We met outside my hall of residence, Rutherford College, and made the walk into town. Down the Whistable Road, through the Westgate and down a street off the main high street onto Black Griffin Lane. I remember that just before the Westgate there was a kebab shop called the Ockabasi and someone cracked a joke about being able to buy absolutely anything cooked in the shop. I didn’t laugh, I was nervous but thrilled. I’d crossed many boundaries during my first few weeks. Here was a new one that was symbolised by these imposing Gothic looking gates.
The Carpenters Arms was a mixed pub. Gay men at the tables and Lesbians at the pool table. Men with bottles, girls with pints. It wasn’t a particularly beautiful place or brilliant music but this was a space that was ours, it was identifiably gay. It was murky and had sticky carpet in places and some evenings there was a palpable tension in the air, the threat of violence due to some recent break up or ruck about to happen.
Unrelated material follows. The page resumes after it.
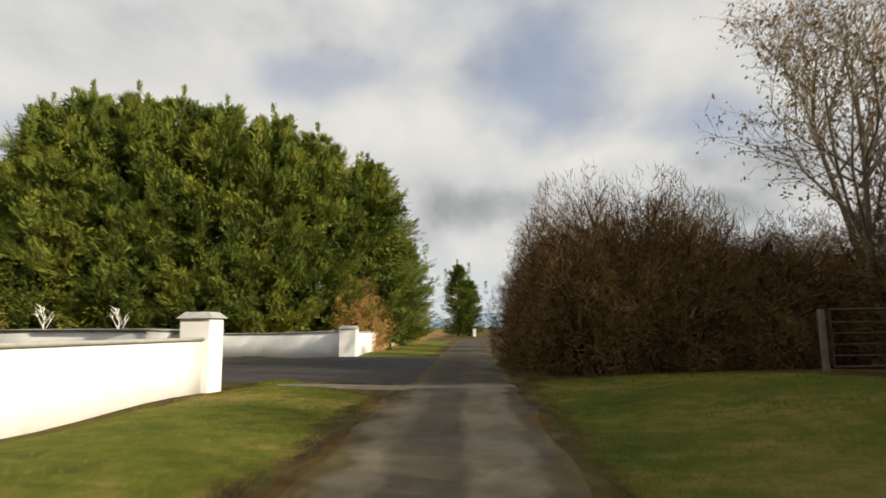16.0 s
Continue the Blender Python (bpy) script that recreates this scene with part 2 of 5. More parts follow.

This was the place where a Literature Queen pulled a sour face at me for mispronouncing Colm Tóibín’s name, the place where we’d freeze walking back in the depths of winter from, the place where we’d have long meaningful conversations and gossip the night away.
Yes, it wasn’t the best gay bar in the world or the nicest or the hippest but it was the first and it’s no longer there. After my first year the lease was sold and it became The Acorn Inn. Rumours went round that it wouldn’t be gay, some friends went to try it out and, sadly, it had “changed it’s style” and was very definitely “under new management”. After the Carpenters Arms the place to be seen was Oranges bar cafe but by that point I wasn’t in Canterbury any more. But that, dear reader, is another story.